* begin DATA EXCERPT *

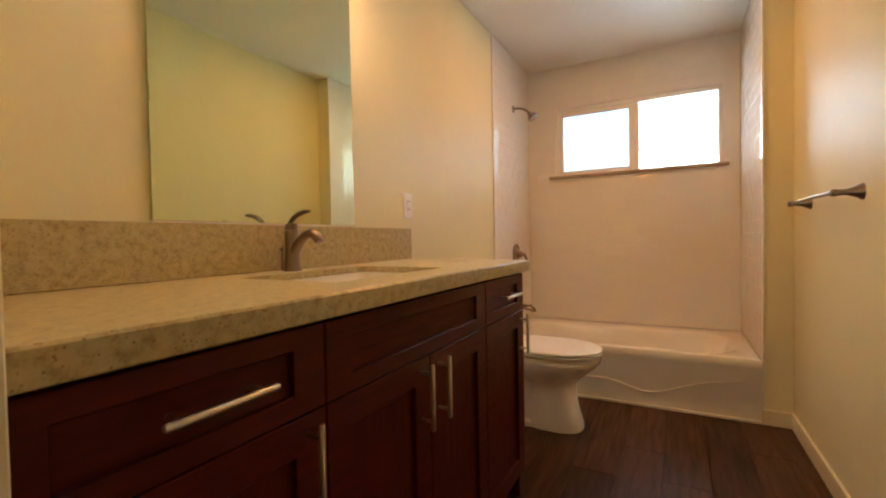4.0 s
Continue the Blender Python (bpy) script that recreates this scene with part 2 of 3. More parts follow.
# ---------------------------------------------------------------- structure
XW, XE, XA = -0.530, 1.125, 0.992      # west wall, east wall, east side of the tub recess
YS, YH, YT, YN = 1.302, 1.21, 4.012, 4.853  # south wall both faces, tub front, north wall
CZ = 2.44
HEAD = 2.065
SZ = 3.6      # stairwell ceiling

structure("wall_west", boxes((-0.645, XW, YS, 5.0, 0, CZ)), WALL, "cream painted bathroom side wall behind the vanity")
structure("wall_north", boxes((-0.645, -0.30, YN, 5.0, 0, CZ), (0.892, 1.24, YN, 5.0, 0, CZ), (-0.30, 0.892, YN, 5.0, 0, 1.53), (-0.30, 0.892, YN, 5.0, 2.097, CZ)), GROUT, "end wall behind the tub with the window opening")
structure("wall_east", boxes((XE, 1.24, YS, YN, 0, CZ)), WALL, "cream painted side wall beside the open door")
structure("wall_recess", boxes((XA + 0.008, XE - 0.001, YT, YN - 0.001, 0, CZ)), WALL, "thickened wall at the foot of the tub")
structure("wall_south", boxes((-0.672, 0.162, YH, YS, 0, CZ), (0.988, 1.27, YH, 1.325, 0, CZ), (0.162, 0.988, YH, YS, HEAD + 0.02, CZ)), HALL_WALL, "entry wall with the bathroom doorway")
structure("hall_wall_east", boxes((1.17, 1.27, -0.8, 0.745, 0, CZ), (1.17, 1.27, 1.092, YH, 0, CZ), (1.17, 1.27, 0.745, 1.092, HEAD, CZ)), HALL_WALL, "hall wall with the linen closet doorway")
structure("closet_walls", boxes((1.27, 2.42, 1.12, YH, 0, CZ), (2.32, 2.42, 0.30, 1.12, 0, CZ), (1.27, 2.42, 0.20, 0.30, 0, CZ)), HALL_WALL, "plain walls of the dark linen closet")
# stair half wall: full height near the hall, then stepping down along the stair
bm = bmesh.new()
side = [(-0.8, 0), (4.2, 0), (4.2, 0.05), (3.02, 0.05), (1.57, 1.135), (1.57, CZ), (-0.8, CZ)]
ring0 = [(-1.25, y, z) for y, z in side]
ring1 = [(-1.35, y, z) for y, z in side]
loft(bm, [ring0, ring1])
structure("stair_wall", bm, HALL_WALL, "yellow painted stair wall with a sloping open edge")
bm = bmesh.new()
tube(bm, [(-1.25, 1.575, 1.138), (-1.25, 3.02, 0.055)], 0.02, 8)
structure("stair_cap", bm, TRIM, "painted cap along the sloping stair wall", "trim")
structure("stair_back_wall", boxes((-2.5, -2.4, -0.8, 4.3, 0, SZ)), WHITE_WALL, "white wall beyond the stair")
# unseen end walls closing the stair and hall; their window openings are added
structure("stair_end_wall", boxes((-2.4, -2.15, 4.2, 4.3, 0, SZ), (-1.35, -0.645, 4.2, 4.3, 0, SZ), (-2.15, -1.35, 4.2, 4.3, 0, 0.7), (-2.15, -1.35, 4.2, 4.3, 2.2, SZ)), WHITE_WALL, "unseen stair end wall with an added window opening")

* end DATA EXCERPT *

*EXERCISE BRIEF*: Leave out all pictures, then copy the remaining material exactly.

*THE COMPLETED TASK*:
4.0 s
Continue the Blender Python (bpy) script that recreates this scene with part 2 of 3. More parts follow.
# ---------------------------------------------------------------- structure
XW, XE, XA = -0.530, 1.125, 0.992      # west wall, east wall, east side of the tub recess
YS, YH, YT, YN = 1.302, 1.21, 4.012, 4.853  # south wall both faces, tub front, north wall
CZ = 2.44
HEAD = 2.065
SZ = 3.6      # stairwell ceiling

structure("wall_west", boxes((-0.645, XW, YS, 5.0, 0, CZ)), WALL, "cream painted bathroom side wall behind the vanity")
structure("wall_north", boxes((-0.645, -0.30, YN, 5.0, 0, CZ), (0.892, 1.24, YN, 5.0, 0, CZ), (-0.30, 0.892, YN, 5.0, 0, 1.53), (-0.30, 0.892, YN, 5.0, 2.097, CZ)), GROUT, "end wall behind the tub with the window opening")
structure("wall_east", boxes((XE, 1.24, YS, YN, 0, CZ)), WALL, "cream painted side wall beside the open door")
structure("wall_recess", boxes((XA + 0.008, XE - 0.001, YT, YN - 0.001, 0, CZ)), WALL, "thickened wall at the foot of the tub")
structure("wall_south", boxes((-0.672, 0.162, YH, YS, 0, CZ), (0.988, 1.27, YH, 1.325, 0, CZ), (0.162, 0.988, YH, YS, HEAD + 0.02, CZ)), HALL_WALL, "entry wall with the bathroom doorway")
structure("hall_wall_east", boxes((1.17, 1.27, -0.8, 0.745, 0, CZ), (1.17, 1.27, 1.092, YH, 0, CZ), (1.17, 1.27, 0.745, 1.092, HEAD, CZ)), HALL_WALL, "hall wall with the linen closet doorway")
structure("closet_walls", boxes((1.27, 2.42, 1.12, YH, 0, CZ), (2.32, 2.42, 0.30, 1.12, 0, CZ), (1.27, 2.42, 0.20, 0.30, 0, CZ)), HALL_WALL, "plain walls of the dark linen closet")
# stair half wall: full height near the hall, then stepping down along the stair
bm = bmesh.new()
side = [(-0.8, 0), (4.2, 0), (4.2, 0.05), (3.02, 0.05), (1.57, 1.135), (1.57, CZ), (-0.8, CZ)]
ring0 = [(-1.25, y, z) for y, z in side]
ring1 = [(-1.35, y, z) for y, z in side]
loft(bm, [ring0, ring1])
structure("stair_wall", bm, HALL_WALL, "yellow painted stair wall with a sloping open edge")
bm = bmesh.new()
tube(bm, [(-1.25, 1.575, 1.138), (-1.25, 3.02, 0.055)], 0.02, 8)
structure("stair_cap", bm, TRIM, "painted cap along the sloping stair wall", "trim")
structure("stair_back_wall", boxes((-2.5, -2.4, -0.8, 4.3, 0, SZ)), WHITE_WALL, "white wall beyond the stair")
# unseen end walls closing the stair and hall; their window openings are added
structure("stair_end_wall", boxes((-2.4, -2.15, 4.2, 4.3, 0, SZ), (-1.35, -0.645, 4.2, 4.3, 0, SZ), (-2.15, -1.35, 4.2, 4.3, 0, 0.7), (-2.15, -1.35, 4.2, 4.3, 2.2, SZ)), WHITE_WALL, "unseen stair end wall with an added window opening")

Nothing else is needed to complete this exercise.